**Supplied information**
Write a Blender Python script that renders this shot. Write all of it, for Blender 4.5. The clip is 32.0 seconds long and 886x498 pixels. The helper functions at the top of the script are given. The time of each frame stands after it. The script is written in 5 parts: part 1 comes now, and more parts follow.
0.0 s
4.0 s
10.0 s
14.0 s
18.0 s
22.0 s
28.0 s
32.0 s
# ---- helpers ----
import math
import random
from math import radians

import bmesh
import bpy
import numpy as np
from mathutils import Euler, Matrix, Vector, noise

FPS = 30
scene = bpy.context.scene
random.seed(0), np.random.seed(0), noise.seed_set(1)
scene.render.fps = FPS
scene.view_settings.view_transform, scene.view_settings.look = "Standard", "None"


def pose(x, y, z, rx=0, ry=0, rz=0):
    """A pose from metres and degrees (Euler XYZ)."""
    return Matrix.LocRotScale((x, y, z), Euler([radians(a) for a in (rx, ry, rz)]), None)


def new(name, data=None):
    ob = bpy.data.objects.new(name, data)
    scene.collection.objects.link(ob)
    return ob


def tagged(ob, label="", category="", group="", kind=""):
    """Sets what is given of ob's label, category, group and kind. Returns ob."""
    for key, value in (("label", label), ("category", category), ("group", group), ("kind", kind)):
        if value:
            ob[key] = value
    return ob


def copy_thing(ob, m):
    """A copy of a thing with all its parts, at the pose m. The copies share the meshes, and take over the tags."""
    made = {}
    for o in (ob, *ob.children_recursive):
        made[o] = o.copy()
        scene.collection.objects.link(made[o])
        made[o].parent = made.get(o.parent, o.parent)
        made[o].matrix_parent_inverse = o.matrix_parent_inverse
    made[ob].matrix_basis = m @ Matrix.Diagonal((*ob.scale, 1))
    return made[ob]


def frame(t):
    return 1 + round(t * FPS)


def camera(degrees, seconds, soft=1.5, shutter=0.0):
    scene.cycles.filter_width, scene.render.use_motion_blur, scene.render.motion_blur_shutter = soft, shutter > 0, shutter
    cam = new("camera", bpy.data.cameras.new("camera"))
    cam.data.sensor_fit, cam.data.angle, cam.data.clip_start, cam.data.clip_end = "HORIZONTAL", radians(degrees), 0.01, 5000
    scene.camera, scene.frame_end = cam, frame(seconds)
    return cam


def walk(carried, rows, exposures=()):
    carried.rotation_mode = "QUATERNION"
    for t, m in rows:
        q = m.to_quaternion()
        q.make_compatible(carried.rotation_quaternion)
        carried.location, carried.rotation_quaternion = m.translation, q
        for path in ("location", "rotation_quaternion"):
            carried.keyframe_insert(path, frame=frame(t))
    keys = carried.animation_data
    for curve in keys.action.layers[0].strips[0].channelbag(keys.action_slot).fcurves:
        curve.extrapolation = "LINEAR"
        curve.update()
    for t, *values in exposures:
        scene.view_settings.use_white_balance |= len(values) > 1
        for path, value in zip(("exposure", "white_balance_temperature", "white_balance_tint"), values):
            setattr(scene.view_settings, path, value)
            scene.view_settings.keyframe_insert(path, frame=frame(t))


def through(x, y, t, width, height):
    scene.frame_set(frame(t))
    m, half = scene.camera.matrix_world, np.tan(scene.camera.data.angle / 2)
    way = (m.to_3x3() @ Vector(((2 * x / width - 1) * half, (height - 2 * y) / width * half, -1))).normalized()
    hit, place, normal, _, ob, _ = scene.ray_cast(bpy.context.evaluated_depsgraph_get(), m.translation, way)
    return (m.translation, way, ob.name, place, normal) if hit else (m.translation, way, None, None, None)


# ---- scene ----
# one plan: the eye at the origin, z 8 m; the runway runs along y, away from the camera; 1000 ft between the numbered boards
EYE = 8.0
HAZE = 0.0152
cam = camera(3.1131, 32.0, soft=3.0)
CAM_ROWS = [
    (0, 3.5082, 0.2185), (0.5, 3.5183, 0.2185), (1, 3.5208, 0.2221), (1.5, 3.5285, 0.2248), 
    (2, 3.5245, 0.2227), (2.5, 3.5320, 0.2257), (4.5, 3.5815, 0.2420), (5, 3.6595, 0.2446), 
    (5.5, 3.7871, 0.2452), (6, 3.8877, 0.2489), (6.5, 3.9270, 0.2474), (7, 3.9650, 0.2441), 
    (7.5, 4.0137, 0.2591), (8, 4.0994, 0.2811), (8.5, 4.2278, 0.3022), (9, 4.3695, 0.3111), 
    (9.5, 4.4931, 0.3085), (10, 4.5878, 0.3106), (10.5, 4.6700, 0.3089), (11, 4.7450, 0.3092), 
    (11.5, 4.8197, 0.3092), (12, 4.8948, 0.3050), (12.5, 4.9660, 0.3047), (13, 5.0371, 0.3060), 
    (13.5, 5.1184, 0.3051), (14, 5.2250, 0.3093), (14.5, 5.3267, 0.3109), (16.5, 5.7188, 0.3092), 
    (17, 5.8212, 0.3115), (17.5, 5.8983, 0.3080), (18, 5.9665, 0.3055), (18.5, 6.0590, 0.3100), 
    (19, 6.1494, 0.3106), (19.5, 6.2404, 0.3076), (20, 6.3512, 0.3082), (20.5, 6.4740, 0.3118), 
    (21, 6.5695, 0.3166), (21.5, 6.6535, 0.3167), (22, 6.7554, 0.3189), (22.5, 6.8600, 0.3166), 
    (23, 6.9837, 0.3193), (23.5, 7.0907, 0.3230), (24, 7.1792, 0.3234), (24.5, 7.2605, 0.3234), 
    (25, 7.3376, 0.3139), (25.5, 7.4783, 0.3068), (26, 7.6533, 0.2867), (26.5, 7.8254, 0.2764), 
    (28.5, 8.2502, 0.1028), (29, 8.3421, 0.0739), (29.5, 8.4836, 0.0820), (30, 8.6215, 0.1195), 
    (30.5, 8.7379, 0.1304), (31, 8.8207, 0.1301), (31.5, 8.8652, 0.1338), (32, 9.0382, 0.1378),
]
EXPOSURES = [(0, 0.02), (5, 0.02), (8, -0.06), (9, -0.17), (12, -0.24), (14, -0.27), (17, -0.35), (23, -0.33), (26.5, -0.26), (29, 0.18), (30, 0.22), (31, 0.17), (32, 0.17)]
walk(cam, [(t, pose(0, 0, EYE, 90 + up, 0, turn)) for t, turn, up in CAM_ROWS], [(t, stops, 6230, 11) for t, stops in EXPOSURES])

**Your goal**
Go through the material above line by line and copy it exactly.

**Exercise output**
Write a Blender Python script that renders this shot. Write all of it, for Blender 4.5. The clip is 32.0 seconds long and 886x498 pixels. The helper functions at the top of the script are given. The time of each frame stands after it. The script is written in 5 parts: part 1 comes now, and more parts follow.
0.0 s
4.0 s
10.0 s
14.0 s
18.0 s
22.0 s
28.0 s
32.0 s
# ---- helpers ----
import math
import random
from math import radians

import bmesh
import bpy
import numpy as np
from mathutils import Euler, Matrix, Vector, noise

FPS = 30
scene = bpy.context.scene
random.seed(0), np.random.seed(0), noise.seed_set(1)
scene.render.fps = FPS
scene.view_settings.view_transform, scene.view_settings.look = "Standard", "None"


def pose(x, y, z, rx=0, ry=0, rz=0):
    """A pose from metres and degrees (Euler XYZ)."""
    return Matrix.LocRotScale((x, y, z), Euler([radians(a) for a in (rx, ry, rz)]), None)


def new(name, data=None):
    ob = bpy.data.objects.new(name, data)
    scene.collection.objects.link(ob)
    return ob


def tagged(ob, label="", category="", group="", kind=""):
    """Sets what is given of ob's label, category, group and kind. Returns ob."""
    for key, value in (("label", label), ("category", category), ("group", group), ("kind", kind)):
        if value:
            ob[key] = value
    return ob


def copy_thing(ob, m):
    """A copy of a thing with all its parts, at the pose m. The copies share the meshes, and take over the tags."""
    made = {}
    for o in (ob, *ob.children_recursive):
        made[o] = o.copy()
        scene.collection.objects.link(made[o])
        made[o].parent = made.get(o.parent, o.parent)
        made[o].matrix_parent_inverse = o.matrix_parent_inverse
    made[ob].matrix_basis = m @ Matrix.Diagonal((*ob.scale, 1))
    return made[ob]


def frame(t):
    return 1 + round(t * FPS)


def camera(degrees, seconds, soft=1.5, shutter=0.0):
    scene.cycles.filter_width, scene.render.use_motion_blur, scene.render.motion_blur_shutter = soft, shutter > 0, shutter
    cam = new("camera", bpy.data.cameras.new("camera"))
    cam.data.sensor_fit, cam.data.angle, cam.data.clip_start, cam.data.clip_end = "HORIZONTAL", radians(degrees), 0.01, 5000
    scene.camera, scene.frame_end = cam, frame(seconds)
    return cam


def walk(carried, rows, exposures=()):
    carried.rotation_mode = "QUATERNION"
    for t, m in rows:
        q = m.to_quaternion()
        q.make_compatible(carried.rotation_quaternion)
        carried.location, carried.rotation_quaternion = m.translation, q
        for path in ("location", "rotation_quaternion"):
            carried.keyframe_insert(path, frame=frame(t))
    keys = carried.animation_data
    for curve in keys.action.layers[0].strips[0].channelbag(keys.action_slot).fcurves:
        curve.extrapolation = "LINEAR"
        curve.update()
    for t, *values in exposures:
        scene.view_settings.use_white_balance |= len(values) > 1
        for path, value in zip(("exposure", "white_balance_temperature", "white_balance_tint"), values):
            setattr(scene.view_settings, path, value)
            scene.view_settings.keyframe_insert(path, frame=frame(t))


def through(x, y, t, width, height):
    scene.frame_set(frame(t))
    m, half = scene.camera.matrix_world, np.tan(scene.camera.data.angle / 2)
    way = (m.to_3x3() @ Vector(((2 * x / width - 1) * half, (height - 2 * y) / width * half, -1))).normalized()
    hit, place, normal, _, ob, _ = scene.ray_cast(bpy.context.evaluated_depsgraph_get(), m.translation, way)
    return (m.translation, way, ob.name, place, normal) if hit else (m.translation, way, None, None, None)


# ---- scene ----
# one plan: the eye at the origin, z 8 m; the runway runs along y, away from the camera; 1000 ft between the numbered boards
EYE = 8.0
HAZE = 0.0152
cam = camera(3.1131, 32.0, soft=3.0)
CAM_ROWS = [
    (0, 3.5082, 0.2185), (0.5, 3.5183, 0.2185), (1, 3.5208, 0.2221), (1.5, 3.5285, 0.2248), 
    (2, 3.5245, 0.2227), (2.5, 3.5320, 0.2257), (4.5, 3.5815, 0.2420), (5, 3.6595, 0.2446), 
    (5.5, 3.7871, 0.2452), (6, 3.8877, 0.2489), (6.5, 3.9270, 0.2474), (7, 3.9650, 0.2441), 
    (7.5, 4.0137, 0.2591), (8, 4.0994, 0.2811), (8.5, 4.2278, 0.3022), (9, 4.3695, 0.3111), 
    (9.5, 4.4931, 0.3085), (10, 4.5878, 0.3106), (10.5, 4.6700, 0.3089), (11, 4.7450, 0.3092), 
    (11.5, 4.8197, 0.3092), (12, 4.8948, 0.3050), (12.5, 4.9660, 0.3047), (13, 5.0371, 0.3060), 
    (13.5, 5.1184, 0.3051), (14, 5.2250, 0.3093), (14.5, 5.3267, 0.3109), (16.5, 5.7188, 0.3092), 
    (17, 5.8212, 0.3115), (17.5, 5.8983, 0.3080), (18, 5.9665, 0.3055), (18.5, 6.0590, 0.3100), 
    (19, 6.1494, 0.3106), (19.5, 6.2404, 0.3076), (20, 6.3512, 0.3082), (20.5, 6.4740, 0.3118), 
    (21, 6.5695, 0.3166), (21.5, 6.6535, 0.3167), (22, 6.7554, 0.3189), (22.5, 6.8600, 0.3166), 
    (23, 6.9837, 0.3193), (23.5, 7.0907, 0.3230), (24, 7.1792, 0.3234), (24.5, 7.2605, 0.3234), 
    (25, 7.3376, 0.3139), (25.5, 7.4783, 0.3068), (26, 7.6533, 0.2867), (26.5, 7.8254, 0.2764), 
    (28.5, 8.2502, 0.1028), (29, 8.3421, 0.0739), (29.5, 8.4836, 0.0820), (30, 8.6215, 0.1195), 
    (30.5, 8.7379, 0.1304), (31, 8.8207, 0.1301), (31.5, 8.8652, 0.1338), (32, 9.0382, 0.1378),
]
EXPOSURES = [(0, 0.02), (5, 0.02), (8, -0.06), (9, -0.17), (12, -0.24), (14, -0.27), (17, -0.35), (23, -0.33), (26.5, -0.26), (29, 0.18), (30, 0.22), (31, 0.17), (32, 0.17)]
walk(cam, [(t, pose(0, 0, EYE, 90 + up, 0, turn)) for t, turn, up in CAM_ROWS], [(t, stops, 6230, 11) for t, stops in EXPOSURES])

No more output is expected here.